Filmmaker Sayyed Nadeem Kazmi on the Shiite Muslim festival of Ashura, which marks the anniversary of the death of Imam Hussein, grandson of the Muslim Prophet Muhammad.
An excerpt from the BBC story:
I grew up with these Shia commemorations, which take place annually during the holy month of Muharram, which is the first year of the lunar Islamic calendar.
Every year, I would be taken to the "majlis", or gathering, where the Tragedy of Karbala would be retold through poetry, rhythmic oratory, and passion plays, a tradition going back centuries.
The immaculately robed cleric would recount the events chronologically and in great detail, eliciting an emotional response from the audience, many of whom wept uncontrollably.
Journey
As he finished his sermon, the entire congregation would rise to their feet and begin beating their chests in an irresistible rhythm to the sound of nuhakhans, reciters of odes, that accompanied the self-flagellation.
On the day of Ashura, a small number of men would form a circle and, taking off their shirts, whip their backs with curved blades hung together in bunches known as "zanjirs".
Although many Muslims condemn the practice of self-flagellation, those who engage in it will tell you that the whole point is in fact about opposing violence
It was these experiences that led me to recently produce a documentary film on these commemorations as I knew them.
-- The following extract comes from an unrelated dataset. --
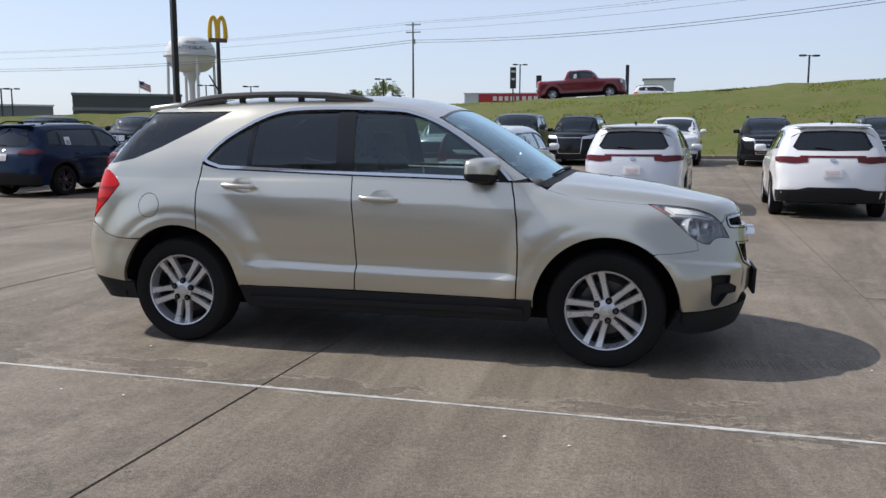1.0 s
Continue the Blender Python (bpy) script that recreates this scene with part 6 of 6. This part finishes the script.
def text_mesh(body, size):
    cu = bpy.data.curves.new("lettering", "FONT")
    cu.body, cu.size, cu.align_x, cu.align_y, cu.extrude = body, size, "CENTER", "CENTER", 0.02
    ob = new("lettering", cu)
    dg = bpy.context.evaluated_depsgraph_get()
    me = bpy.data.meshes.new_from_object(ob.evaluated_get(dg))
    bpy.data.objects.remove(ob)
    return me


TANK_INK = shader("tank_lettering", (0.05, 0.07, 0.10), 0.6)
for body, size, zc in (("CITY OF", 1.1, 34.5), ("HATTIESBURG", 1.75, 32.5)):
    me = text_mesh(body, size)
    face = math.atan2(-5.4 - 278.3, 2.3 + 166.0)
    for v in me.vertices:
        a = face + v.co.x / 8.6
        z = zc + v.co.y
        k = max(0.0, 1 - ((z - (zb + zt) / 2) / ((zt - zb) / 2)) ** 2) ** 0.31
        rad = R * k + 0.06 + v.co.z
        v.co = Vector((math.cos(a) * rad, math.sin(a) * rad, z))
    me.materials.append(TANK_INK)
    ob = new("lettering", me)
    ob.parent = tw
    ob["label"] = "dark painted town name"

py = thing("dealer_pylon", "tall slanted grey dealer pylon with a dark oval shape", "sign", pose(-75.3, 26.65, 0, 0, 0, 68) @ Matrix.Scale(0.78, 4))
part("pylon_body", prism([(-2.05, 0.0), (1.85, 0.0), (1.60, 14.7), (-1.85, 15.6)], 0.9), PYLON_GREY, py)
part("curved_band", tube([(-1.6 + 3.7 * t, -0.47, 12.1 - 2.9 * t ** 2.0) for t in [i / 12 for i in range(13)]], [0.03 + 0.09 * i / 12 for i in range(13)], 6, 1.0), GALV, py)
OVAL = shader("dark_maroon_emblem", (0.12, 0.02, 0.03), 0.5)
part("oval_shape", tube([(1.25 * math.cos(a), -0.48, 14.1 + 0.8 * math.sin(a)) for a in [2 * math.pi * i / 28 for i in range(29)]], 0.14, 6), OVAL, py)
part("oval_shape", tube([(0.42 * math.cos(a), -0.48, 14.1 + 0.78 * math.sin(a)) for a in [2 * math.pi * i / 24 for i in range(25)]], 0.11, 6), OVAL, py)
for i in range(6):
    part("name_bar", boxed((0.40, 0.06, 0.52), (-1.45 + i * 0.58, -0.46, 12.72), None, 0.02), OVAL, py)


def board_sign(label, x, y, z0, z1, w, face, yaw, pole_z, poles=1, bars=None, cat="sign", bar_mat=WHITE_SIGN):
    t = thing("sign_board", label, cat, pose(x, y, 0, 0, 0, yaw))
    for s in ((0,) if poles == 1 else (-w * 0.35, w * 0.35)):
        bm = bmesh.new()
        rod(bm, (s, 0, pole_z), (s, 0, z0 + 0.05), 0.09, 0.09, 8)
        part("pole", bm, POST, t)
    part("board", boxed((w, 0.25, z1 - z0), (0, 0, (z0 + z1) / 2), None, 0.03), face, t)
    for i in range(bars or 0):
        part("plain_bar", boxed((w * (0.7 - 0.12 * (i % 2)), 0.04, (z1 - z0) * 0.10), (0, -0.135, z1 - (z1 - z0) * (0.2 + 0.72 * i / max(1, bars))), None, 0.0), bar_mat, t)
    return t


board_sign("tall dark price sign with red panels", 26.85, 90.1, 7.2, 11.4, 0.95, DARK_SIGN, 10, 5.0, 1, 4, "sign", RED_SIGN)
board_sign("red and white board on the skyline", 41.8, 93.0, 10.2, 11.4, 1.8, WHITE_SIGN, 15, 5.0, 1, 2, "sign", RED_SIGN)
board_sign("narrow dark sign on a post", -17.3, 107.7, 7.6, 10.4, 0.8, DARK_SIGN, 20, 2.3, 1, 2)
board_sign("narrow grey sign on a post", -13.9, 108.3, 7.7, 9.3, 0.7, DARK_SIGN, 20, 2.4, 1, 0)
board_sign("thin dark marker post by the road", -1.1, 73.6, 4.0, 7.7, 0.32, DARK_SIGN, 0, 3.1, 1, 0, "post")
board_sign("grey two-panel sign beside the road", -80.0, 68.5, 6.0, 7.5, 1.2, DARK_SIGN, 40, 0.0, 1, 0)
board_sign("weathered grey round-topped roadside sign", -77.4, 69.0, 3.6, 5.3, 1.3, GALV, 40, 0.0, 1, 0)
board_sign("low dark hoarding on a single post", -69.5, 65.4, 3.8, 4.65, 1.95, DARK_SIGN, 40, 0.0, 1, 0)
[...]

Thus, the making of Ten Days took me to Pakistan on an ethnological journey where I wanted to find out why men would slash their own backs in remembrance of Hussein's martyrdom, or the relevance of Zuljina, the horse, or how the standards that grace the processions are made.
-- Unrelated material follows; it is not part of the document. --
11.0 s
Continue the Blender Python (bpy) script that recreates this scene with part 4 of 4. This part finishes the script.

Ultimately, I wanted to know what devotion to Hussein meant for those that participated, every year, in these ceremonies.
Whether a participant or not, one cannot avoid voyeurism, but I wanted to respond to what I considered to be the mythologising of these ceremonies, perhaps even their politicisation in the contemporary context.
But, most of all, I wanted to capture the raw energy of Ashura in Pakistan with images that would both captivate and challenge audiences' perceptions and assumptions - whether Muslim or not.